Ao apresentarem a proposta de redução das áreas a Padilha, os parlamentares amazonenses, liderados por Átila Lins (PSD), alegaram que as unidades estão causando “prejuízos” e paralisação de investimentos no agronegócio na região, e estariam colocando o setor produtivo “em pânico”.

O manifesto entregue a Padilha, segundo o jornal A Crítica, aponta “vícios de legalidade” no decreto de criação das áreas e “ausência de estudos técnicos e consultas públicas”.

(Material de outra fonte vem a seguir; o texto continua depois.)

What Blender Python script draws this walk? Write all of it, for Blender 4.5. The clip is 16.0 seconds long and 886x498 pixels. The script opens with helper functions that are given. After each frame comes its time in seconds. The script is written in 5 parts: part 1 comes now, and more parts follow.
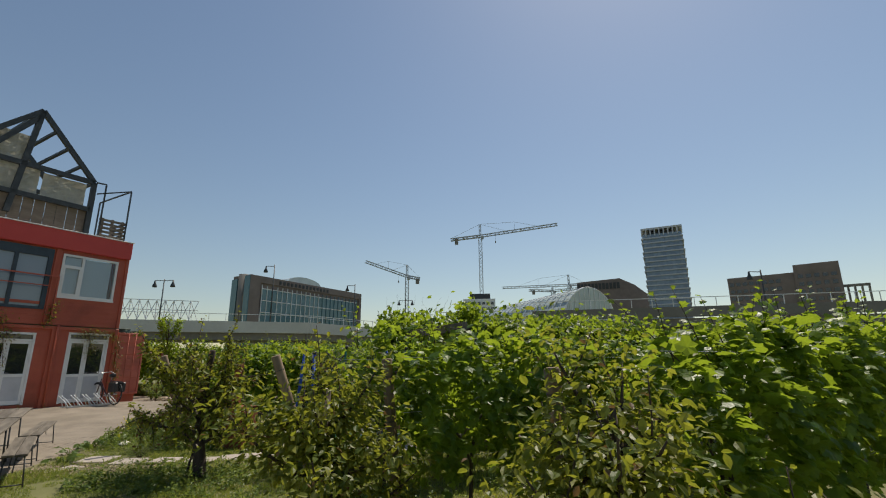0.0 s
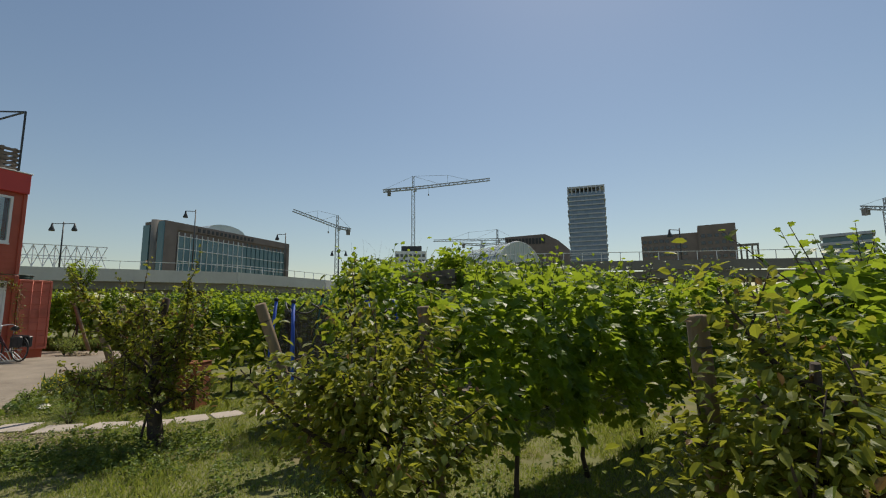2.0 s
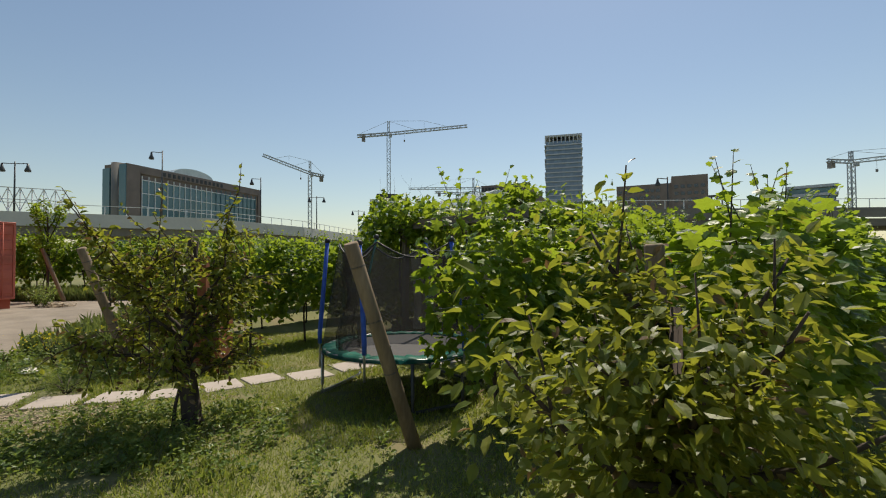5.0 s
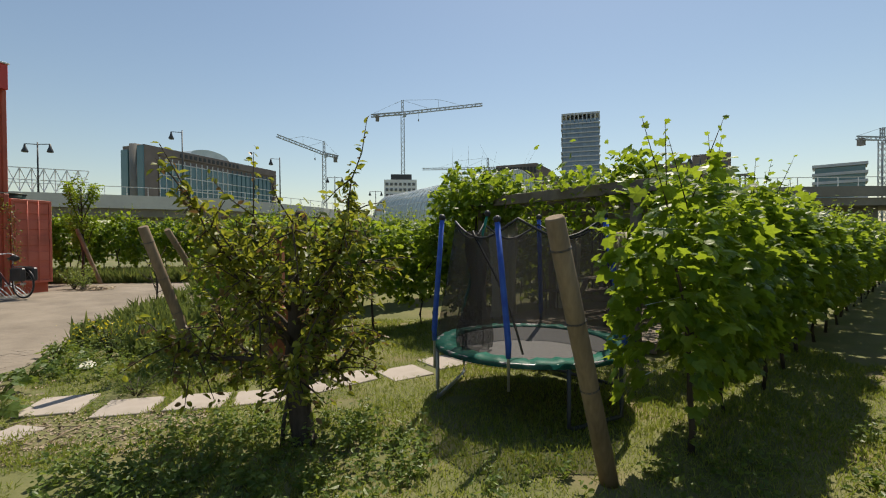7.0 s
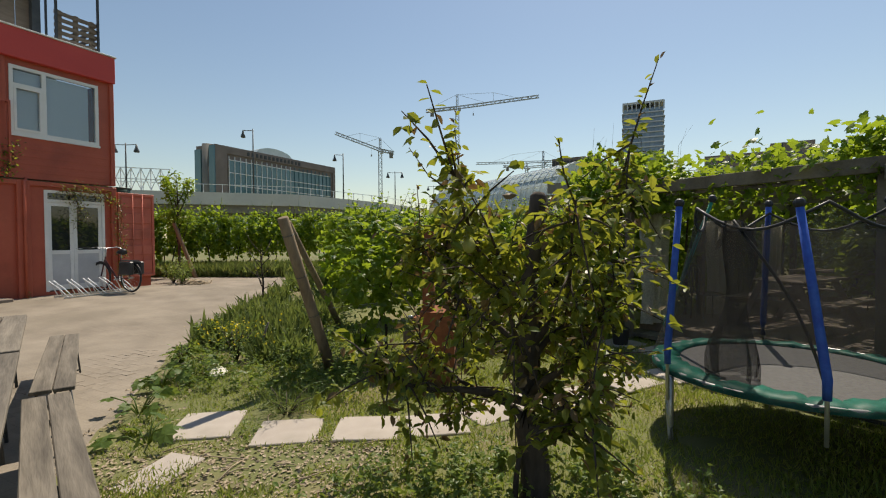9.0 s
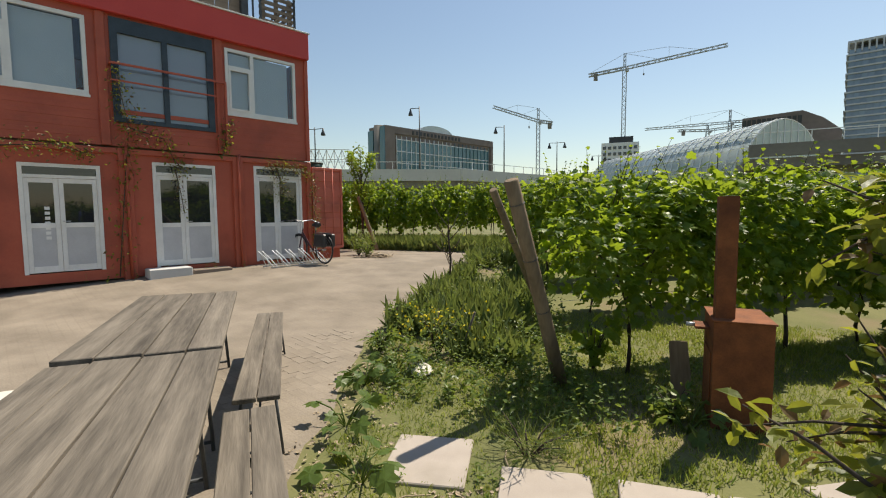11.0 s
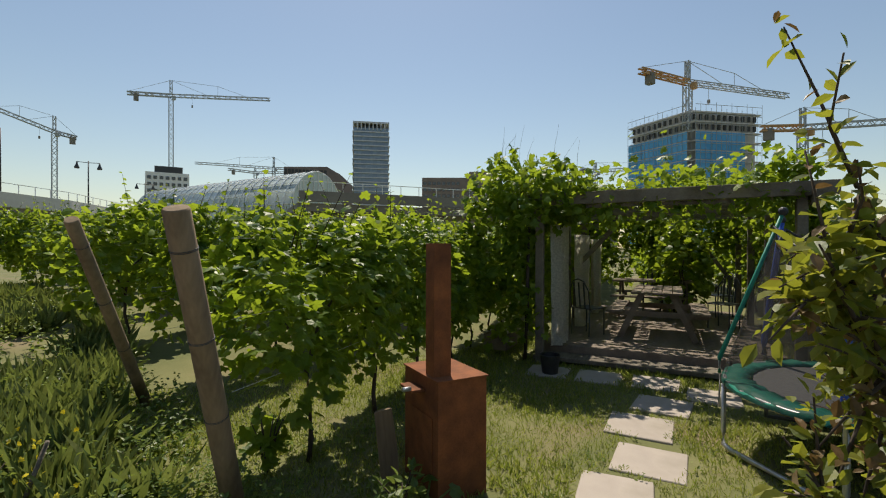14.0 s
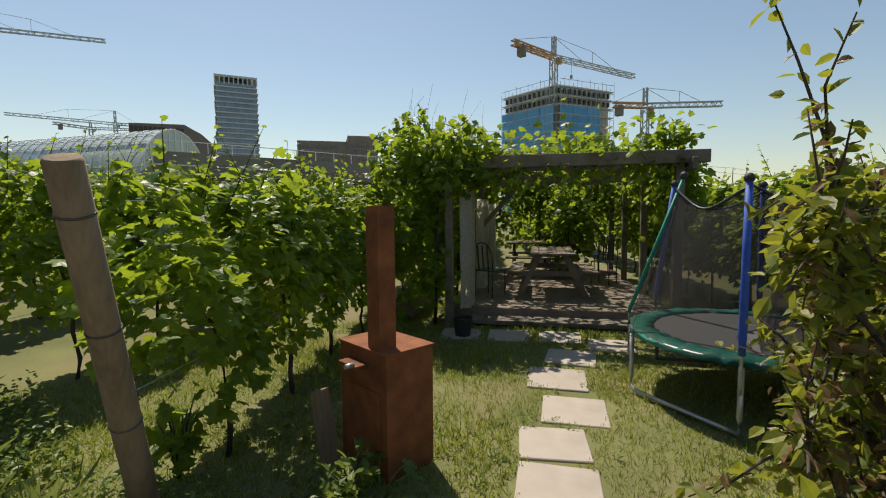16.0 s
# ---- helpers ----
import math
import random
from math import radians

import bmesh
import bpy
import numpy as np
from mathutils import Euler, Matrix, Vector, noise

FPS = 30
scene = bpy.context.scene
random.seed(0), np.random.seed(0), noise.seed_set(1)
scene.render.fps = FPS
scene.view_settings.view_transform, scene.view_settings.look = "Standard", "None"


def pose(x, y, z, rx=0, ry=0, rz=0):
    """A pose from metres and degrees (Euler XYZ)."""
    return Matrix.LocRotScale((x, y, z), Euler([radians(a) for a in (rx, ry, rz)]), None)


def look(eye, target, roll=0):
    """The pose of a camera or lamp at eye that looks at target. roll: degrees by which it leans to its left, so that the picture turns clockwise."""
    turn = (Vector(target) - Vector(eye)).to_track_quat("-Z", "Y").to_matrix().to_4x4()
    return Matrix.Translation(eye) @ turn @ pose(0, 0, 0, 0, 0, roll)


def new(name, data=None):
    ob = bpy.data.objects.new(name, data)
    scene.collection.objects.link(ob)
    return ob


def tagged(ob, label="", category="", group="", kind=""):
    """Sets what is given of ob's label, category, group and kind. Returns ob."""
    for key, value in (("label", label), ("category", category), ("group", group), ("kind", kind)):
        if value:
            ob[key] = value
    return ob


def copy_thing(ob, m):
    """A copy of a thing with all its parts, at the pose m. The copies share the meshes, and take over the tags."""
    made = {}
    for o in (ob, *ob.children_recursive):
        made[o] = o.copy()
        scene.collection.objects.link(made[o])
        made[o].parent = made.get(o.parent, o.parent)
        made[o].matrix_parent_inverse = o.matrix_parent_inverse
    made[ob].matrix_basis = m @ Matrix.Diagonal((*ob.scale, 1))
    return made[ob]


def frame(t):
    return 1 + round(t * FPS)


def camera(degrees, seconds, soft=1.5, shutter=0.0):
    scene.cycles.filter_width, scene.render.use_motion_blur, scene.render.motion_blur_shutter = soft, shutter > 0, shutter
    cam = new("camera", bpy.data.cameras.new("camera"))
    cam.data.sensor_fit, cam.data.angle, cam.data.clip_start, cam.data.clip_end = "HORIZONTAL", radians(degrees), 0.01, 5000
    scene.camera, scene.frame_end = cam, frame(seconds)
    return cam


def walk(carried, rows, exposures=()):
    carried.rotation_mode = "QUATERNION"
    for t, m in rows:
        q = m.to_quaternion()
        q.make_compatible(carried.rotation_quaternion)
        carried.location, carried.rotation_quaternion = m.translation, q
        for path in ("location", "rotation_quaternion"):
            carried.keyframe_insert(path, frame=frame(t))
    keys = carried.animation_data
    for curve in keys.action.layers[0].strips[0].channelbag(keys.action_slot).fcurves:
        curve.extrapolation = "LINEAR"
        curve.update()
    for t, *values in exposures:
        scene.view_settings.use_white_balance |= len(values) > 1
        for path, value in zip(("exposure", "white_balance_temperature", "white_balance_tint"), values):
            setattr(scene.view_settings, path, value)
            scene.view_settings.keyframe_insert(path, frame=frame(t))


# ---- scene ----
cam = camera(87.6, 16.0, soft=1.1)
PATH = [
    (0, pose(0.618, -0.239, 1.615, 103.85, 0.39, 2.44)),
    (0.5, pose(0.356, 0.021, 1.605, 102.72, 0.34, -3.25)),
    (1, pose(0.145, 0.230, 1.628, 101.05, 0.48, -5.27)),
    (1.5, pose(-0.221, 0.439, 1.630, 99.12, 0.52, -4.71)),
    (2, pose(-0.410, 0.632, 1.603, 97.91, 0.53, -6.29)),
    (2.5, pose(-0.519, 0.852, 1.616, 97.21, 0.68, -8.60)),
    (3, pose(-0.690, 1.105, 1.601, 95.96, 0.70, -8.46)),
    (3.5, pose(-0.973, 1.367, 1.607, 94.60, 0.48, -7.37)),
    (5.8, pose(-2.116, 2.696, 1.545, 89.65, 0.29, -10.42)),
    (6, pose(-2.238, 2.821, 1.541, 89.18, 0.52, -9.59)),
    (6.5, pose(-2.580, 3.059, 1.567, 89.04, 0.48, -8.53)),
    (7, pose(-2.801, 3.349, 1.582, 89.18, 0.41, -8.02)),
    (7.5, pose(-3.179, 3.572, 1.574, 89.56, 0.47, -7.69)),
    (8, pose(-3.461, 3.821, 1.585, 89.94, 0.42, -6.81)),
    (8.5, pose(-3.702, 4.148, 1.596, 89.46, 0.29, -5.00)),
    (9, pose(-4.064, 4.468, 1.576, 88.60, 0.31, -1.57)),
    (9.5, pose(-4.355, 4.834, 1.535, 88.37, 0.31, 1.21)),
    (10, pose(-4.562, 5.187, 1.567, 86.61, 0.36, 11.60)),
    (10.2, pose(-4.686, 5.319, 1.545, 85.50, 0.45, 17.96)),
    (12.3, pose(-5.210, 6.573, 1.554, 86.47, 0.13, 8.67)),
    (12.5, pose(-5.220, 6.713, 1.555, 87.75, -0.10, 0.32)),
    (13, pose(-5.443, 6.943, 1.580, 90.41, -0.22, -19.05)),
    (13.5, pose(-5.669, 7.082, 1.656, 90.31, -0.11, -29.66)),
    (14, pose(-5.807, 7.022, 1.624, 89.77, -0.12, -34.27)),
    (14.5, pose(-5.933, 7.222, 1.579, 89.51, -0.01, -38.78)),
    (15, pose(-6.001, 7.390, 1.632, 88.26, 0.19, -42.61)),
    (15.5, pose(-6.004, 7.409, 1.622, 86.62, 0.44, -46.06)),
    (16, pose(-5.973, 7.447, 1.603, 85.56, 0.46, -48.99)),
]
walk(cam, PATH, exposures=[(0, -0.12, 6930, 10), (2, -0.2, 6930, 10), (3.5, -0.07, 6930, 10), (7, 0.15, 7030, 10), (9.5, 0.2, 7080, 10), (12.5, 0.48, 7080, 10), (13.4, 0.14, 7080, 10), (15, 0.1, 7080, 10), (16, 0.2, 7130, 10)])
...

Izabella Teixeira contesta: “Dizer que não houve consulta é uma mentira completa, porque houve consulta em dois momentos: na regularização fundiária e na criação das unidades”. Segundo ela, as unidades deveriam ter sido criadas em 2015 o foram somente no ano seguinte por conta da burocracia.

“Querem argumentar que vão desfazer isso porque não foram ouvidos? No mínimo eles deveriam explicitar os interesses que estão por trás disso. Está na hora. Já que o Brasil é um país que se renova com sua transparência, explicitem os interesses. Sejam objetivos. Digam que de fato está por trás disso.”

Questionada sobre que interesses ela acha que seriam esses, a ex-ministra não quis responder.

O sul do Amazonas é uma região ainda rica em florestas virgens, que protege o coração do Estado, a maior área de mata tropical preservada contínua do planeta. Está na confluência de três frentes de grilagem – de Rondônia, do Pará e de Mato Grosso – e é a principal zona de expansão madeireira do Estado. Grileiros, madeireiros ilegais e pecuaristas têm interesse nos estoques de terra e floresta do local.

A região também é o principal foco de desmatamento do Estado. Segundo levantamento do Ibama a partir da dados do Inpe (Instituto Nacional de Pesquisas Espaciais), o desmatamento nos cinco municípios onde estão as áreas protegidas contestadas aumentou entre 2011 e 2015 – de 27% para 36% do desmatamento total do Amazonas.

“Peço à Casa Civil, rogo ao ministro Padilha, que foi meu colega de Esplanada, que analise politicamente antes de qualquer posição do governo. Vamos para um debate de quais são os reais interesses por trás disso”, concluiu Izabella.